It's been awhile since I've written here, but I haven't stopped reading.
1. In fact, as of yesterday, I finished my Goodreads goal to read 52 books this year:
I didn't know about the nifty 'Completed' sash, but it sure feels satisfying. After my first year of Goodreads, I'm overall satisfied but not impressed. The most addictive quality of Goodreads is ticking off your self-set reading goal one-by-one, similar to NaNoWriMo's word counter, but otherwise, there's less functionality than I thought in terms of categorizing books, and I've found Goodreads' recommendations less helpful than finding books from other bloggers or browsing in the library. Still, I'll probably continue for next year at least; I'm contemplating the slightly loftier goal of 54.
2. Similarly, after my first year of The Economist, I'm satisfied, but not impressed, this time, with my own reading abilities. I had hoped The Economist would provide more worldly and economic/financial knowledge for me, and also that I would manage to read a majority of the weekly issues. Although I do think my awareness of international issues has improved (for example, I've been following outsourced private schools in Liberia, charges against Brazil's president, the rise of Macron, and so on), I've found that I tend to skip and skim the boring financial articles, and I don't feel like I understand economics much better than I did before.
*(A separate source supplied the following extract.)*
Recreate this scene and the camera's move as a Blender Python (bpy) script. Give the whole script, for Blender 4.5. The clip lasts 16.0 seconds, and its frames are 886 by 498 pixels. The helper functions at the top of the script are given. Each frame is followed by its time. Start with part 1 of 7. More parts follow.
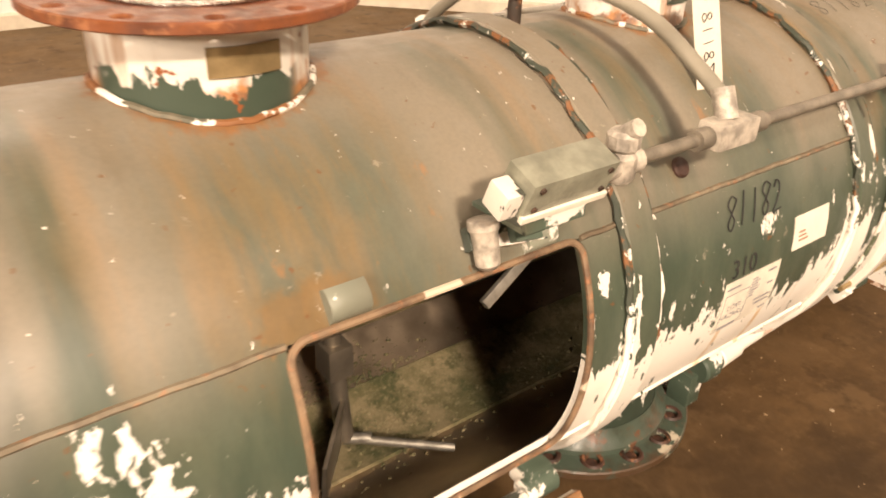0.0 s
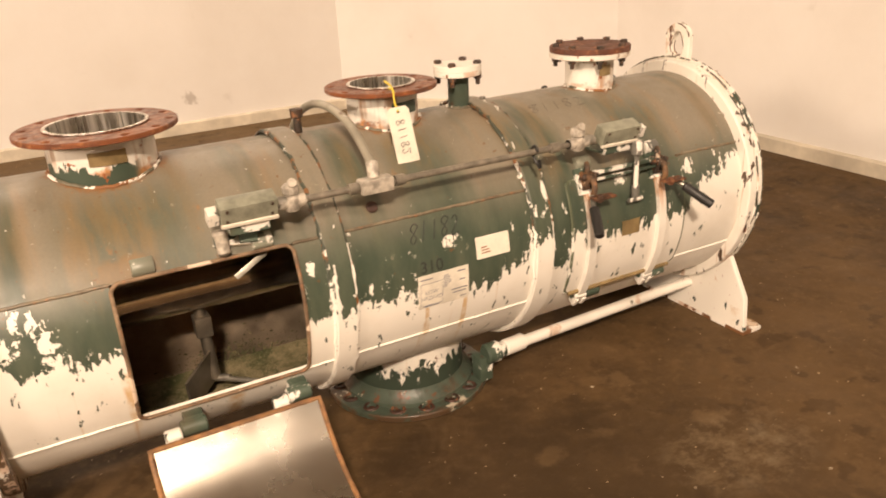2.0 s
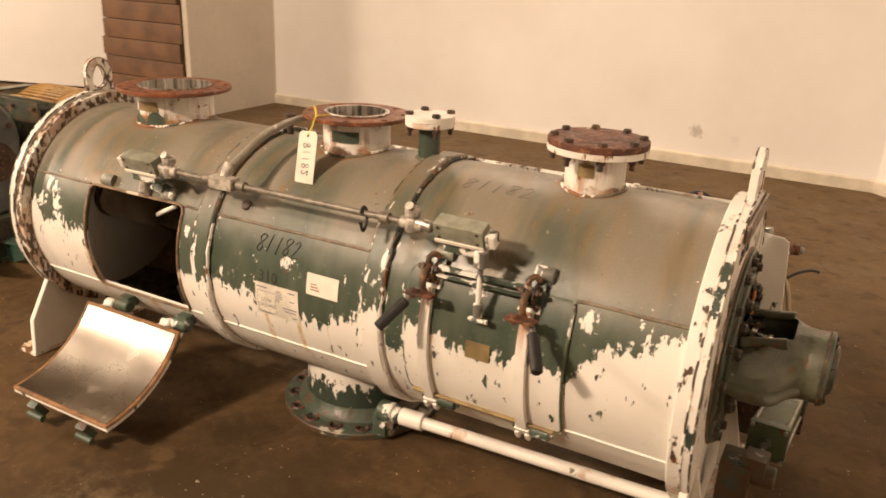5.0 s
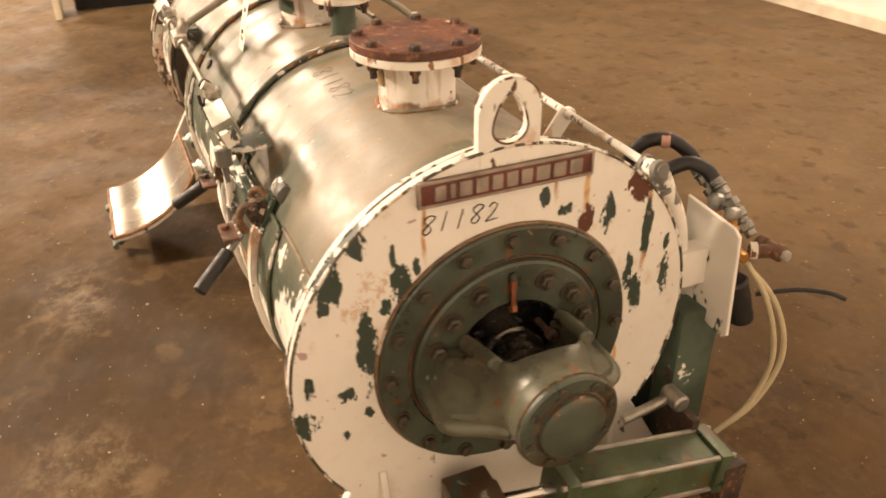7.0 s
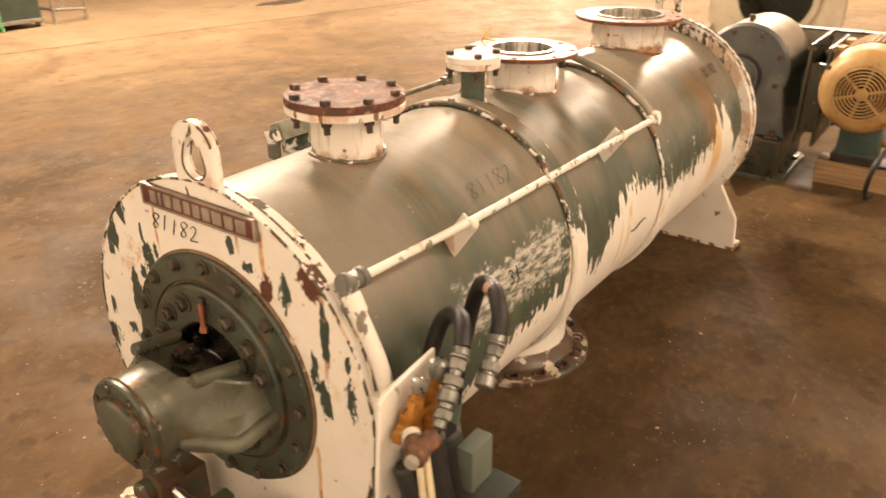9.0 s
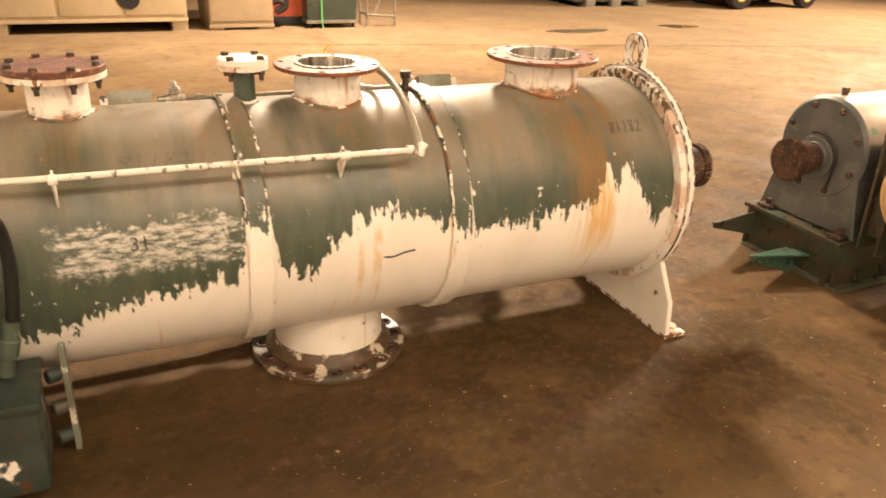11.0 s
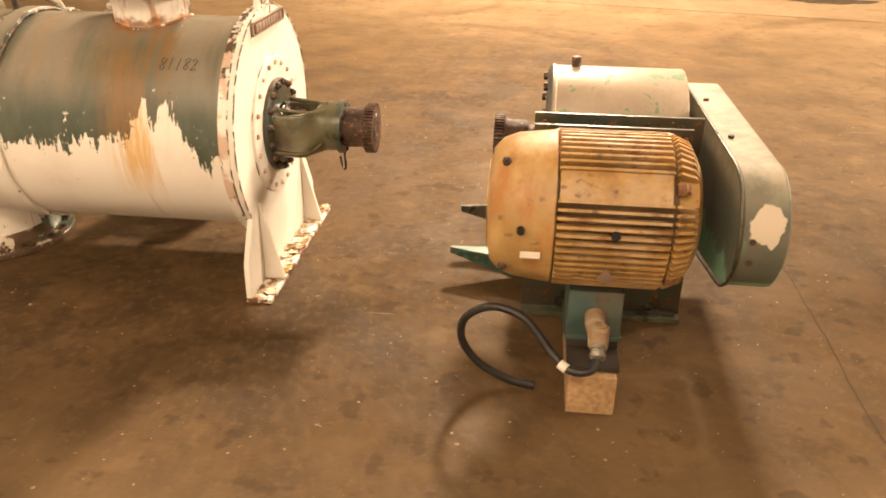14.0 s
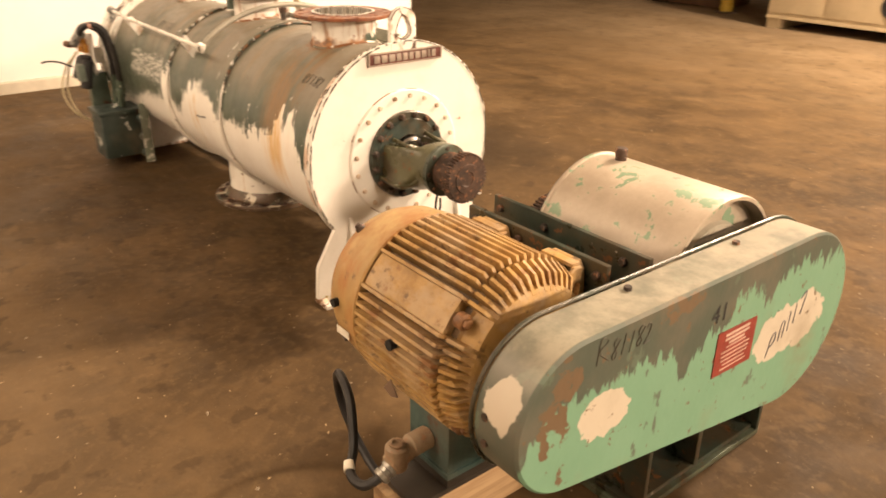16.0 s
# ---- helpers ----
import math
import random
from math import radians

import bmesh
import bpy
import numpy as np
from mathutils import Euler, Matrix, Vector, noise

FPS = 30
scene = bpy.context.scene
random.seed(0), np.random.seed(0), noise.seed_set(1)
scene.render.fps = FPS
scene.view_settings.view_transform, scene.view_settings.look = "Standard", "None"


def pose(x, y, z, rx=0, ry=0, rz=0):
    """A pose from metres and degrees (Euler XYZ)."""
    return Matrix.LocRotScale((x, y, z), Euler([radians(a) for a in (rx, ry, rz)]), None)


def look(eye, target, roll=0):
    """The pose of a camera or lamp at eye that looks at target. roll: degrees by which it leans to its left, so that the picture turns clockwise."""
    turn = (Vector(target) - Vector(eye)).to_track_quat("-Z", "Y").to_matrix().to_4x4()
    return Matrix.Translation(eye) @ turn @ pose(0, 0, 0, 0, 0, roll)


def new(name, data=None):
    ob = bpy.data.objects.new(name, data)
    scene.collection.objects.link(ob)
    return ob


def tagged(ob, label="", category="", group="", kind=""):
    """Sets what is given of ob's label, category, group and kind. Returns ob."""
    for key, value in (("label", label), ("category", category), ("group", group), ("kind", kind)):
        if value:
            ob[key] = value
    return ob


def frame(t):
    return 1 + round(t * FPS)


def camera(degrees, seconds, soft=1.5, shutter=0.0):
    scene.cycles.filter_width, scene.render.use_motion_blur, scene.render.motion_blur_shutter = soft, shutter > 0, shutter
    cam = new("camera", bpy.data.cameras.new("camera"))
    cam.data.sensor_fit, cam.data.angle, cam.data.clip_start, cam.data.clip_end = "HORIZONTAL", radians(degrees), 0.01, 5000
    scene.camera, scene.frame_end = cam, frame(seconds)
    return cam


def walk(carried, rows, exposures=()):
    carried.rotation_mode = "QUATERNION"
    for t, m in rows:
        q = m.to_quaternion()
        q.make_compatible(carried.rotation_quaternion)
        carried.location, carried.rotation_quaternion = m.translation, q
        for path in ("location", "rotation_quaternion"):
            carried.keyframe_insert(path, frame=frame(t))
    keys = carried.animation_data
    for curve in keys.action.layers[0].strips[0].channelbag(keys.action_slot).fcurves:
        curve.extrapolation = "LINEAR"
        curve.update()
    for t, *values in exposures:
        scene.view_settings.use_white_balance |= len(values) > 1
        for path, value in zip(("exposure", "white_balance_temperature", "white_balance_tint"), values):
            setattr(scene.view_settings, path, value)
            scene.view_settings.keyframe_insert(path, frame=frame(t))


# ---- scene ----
cam = camera(59.6, 16.0, soft=1.75, shutter=0.3)
PATH = [
    (0, (0.067, -0.968, 1.239), (1.155, 0.402, 0.268), 2.5),
    (0.5, (-0.145, -1.257, 1.384), (0.914, 0.14, 0.421), 1.5),
    (1, (-0.178, -1.654, 1.438), (0.843, -0.158, 0.59), 0.2),
    (1.5, (-0.023, -1.912, 1.449), (0.93, -0.345, 0.65), -2.3),
    (2, (0.276, -2.18, 1.471), (1.139, -0.544, 0.711), -3.0),
    (2.5, (0.619, -2.441, 1.503), (1.216, -0.655, 0.83), -3.6),
    (3, (1.032, -2.508, 1.509), (1.364, -0.663, 0.81), -2.9),
    (5.5, (3.009, -1.769, 1.521), (1.913, -0.267, 0.784), 2.9),
    (6, (3.298, -1.41, 1.506), (2.027, -0.091, 0.701), 2.2),
    (6.5, (3.491, -1.019, 1.498), (2.02, -0.008, 0.595), 0.3),
    (7, (3.568, -0.591, 1.514), (1.981, 0.083, 0.5), -0.9),
    (7.5, (3.673, -0.137, 1.547), (1.995, 0.12, 0.489), -0.6),
    (8, (3.615, 0.29, 1.512), (1.898, 0.14, 0.498), 1.0),
    (8.5, (3.539, 0.747, 1.509), (1.871, 0.157, 0.576), 0.6),
    (8.7, (3.472, 0.944, 1.516), (1.876, 0.143, 0.617), 0.3),
    (10.8, (2.11, 2.354, 1.533), (1.262, 0.736, 0.718), 1.1),
    (11, (1.94, 2.485, 1.531), (1.176, 0.823, 0.721), 2.3),
    (11.5, (1.509, 2.653, 1.521), (0.897, 0.925, 0.722), 1.1),
    (12, (1.021, 2.755, 1.538), (0.528, 0.999, 0.719), -0.6),
    (12.5, (0.519, 2.897, 1.535), (0.168, 1.11, 0.708), -0.4),
    (13, (0.009, 2.883, 1.504), (-0.196, 1.095, 0.632), -0.0),
    (13.5, (-0.509, 2.903, 1.488), (-0.544, 1.114, 0.594), -0.3),
    (14, (-0.987, 2.792, 1.475), (-0.778, 1.022, 0.569), 0.4),
    (14.5, (-1.427, 2.629, 1.493), (-0.945, 0.919, 0.576), 0.1),
    (15, (-1.847, 2.457, 1.514), (-0.942, 0.9, 0.643), -0.9),
    (15.5, (-2.153, 2.116, 1.523), (-1.031, 0.697, 0.67), 1.4),
    (16, (-2.448, 1.753, 1.497), (-1.027, 0.617, 0.664), 0.6),
]
EXPOSURE = [(0, -0.15, 6180, 9), (0.8, -0.47, 6340, 10), (1.5, -0.50, 6400, 10), (3, -0.70, 6450, 11), (5.5, -0.65, 6520, 10), (7, -0.06, 6430, 9), (8.5, 0.19, 6430, 9), (11, 0.30, 6620, 8.5), (12.5, 0.28, 6770, 8.5), (13.5, 0.32, 6860, 8.5), (16, 0.12, 6600, 8.5)]
walk(cam, [(t, look(eye, target, roll)) for t, eye, target, roll in PATH], EXPOSURE)

# ---- world and lamps ----
world = bpy.data.worlds.new("hall_air")
scene.world = world
world.use_nodes = True
world.node_tree.nodes["Background"].inputs[0].default_value = (1.0, 0.76, 0.55, 1)
world.node_tree.nodes["Background"].inputs[1].default_value = 0.02


def area_lamp(x, y, z, sx, sy, watts, colour=(1.0, 0.75, 0.545)):
    data = bpy.data.lights.new("area_lamp", "AREA")
    data.shape, data.size, data.size_y, data.energy, data.color = "RECTANGLE", sx, sy, watts, colour
    ob = new("area_lamp", data)
    ob.matrix_world = look((x, y, z), (x * 0.6, y * 0.6, 0))
    return ob


# bay lamps overhead, placed by the shadows and glints they give
area_lamp(-0.6, -4.4, 5.2, 1.3, 0.30, 215)
area_lamp(-11.0, -1.2, 4.9, 1.6, 0.8, 850)
# unseen fill lamp, added near the north wall to lift the mixer's back
area_lamp(0.5, 4.0, 4.3, 4.0, 0.16, 150)
area_lamp(-12.0, -7.0, 5.2, 2.0, 1.2, 1750)
area_lamp(-1.5, -6.4, 5.2, 0.8, 0.5, 1350)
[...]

Finally, although I read far more issues than I did when I subscribed to The New Yorker, I still don't feel like the price (or waste) is worth the number of magazines I toss unopened or barely skimmed. Instead, I'm planning to replace my Economist subscription next year with a subscription to three or more local literary magazines (because I can do that at the same price point). That leads neatly into my next topic...
3. Poetry feels essential at this moment. I'm drowning in it happily. Besides full-length collections, of which I've read at least as many as last year (2-3, not bothering to check), I'm subscribed to the Academy of American Poets' Poem-A-Day, sent directly to my inbox, and I find myself clicking on links to poems on Facebook, Twitter, everywhere. It's a refuge and an outcry that seems to find its expression best no other way.
4. I want to write more about The Cooking Gene, and also I read Purple Hibiscus by Chimamanda Ngozi Adichie, and attended an event to hear her talk in person about dealing (or choosing not to deal) with her daughter's hair because some things are more important than looks and how some of the characters in the book would have gone to New Zealand today instead of America. Adichie is a fabulous speaker, and I highly, highly recommend you try to attend an event with her, and furthermore, I'm proud of myself for finishing her book, and also it took two days because I was so entranced. And also, the book is set in Nigeria, and the food mentioned was familiar to me--not because I've ever eaten fufu or soup made with palm oil, but because I'd recently finished The Cooking Gene--and there was nothing like his descriptions matching up with the food in a completely unrelated African novel to drive home his thesis about the African origins of American Southern food.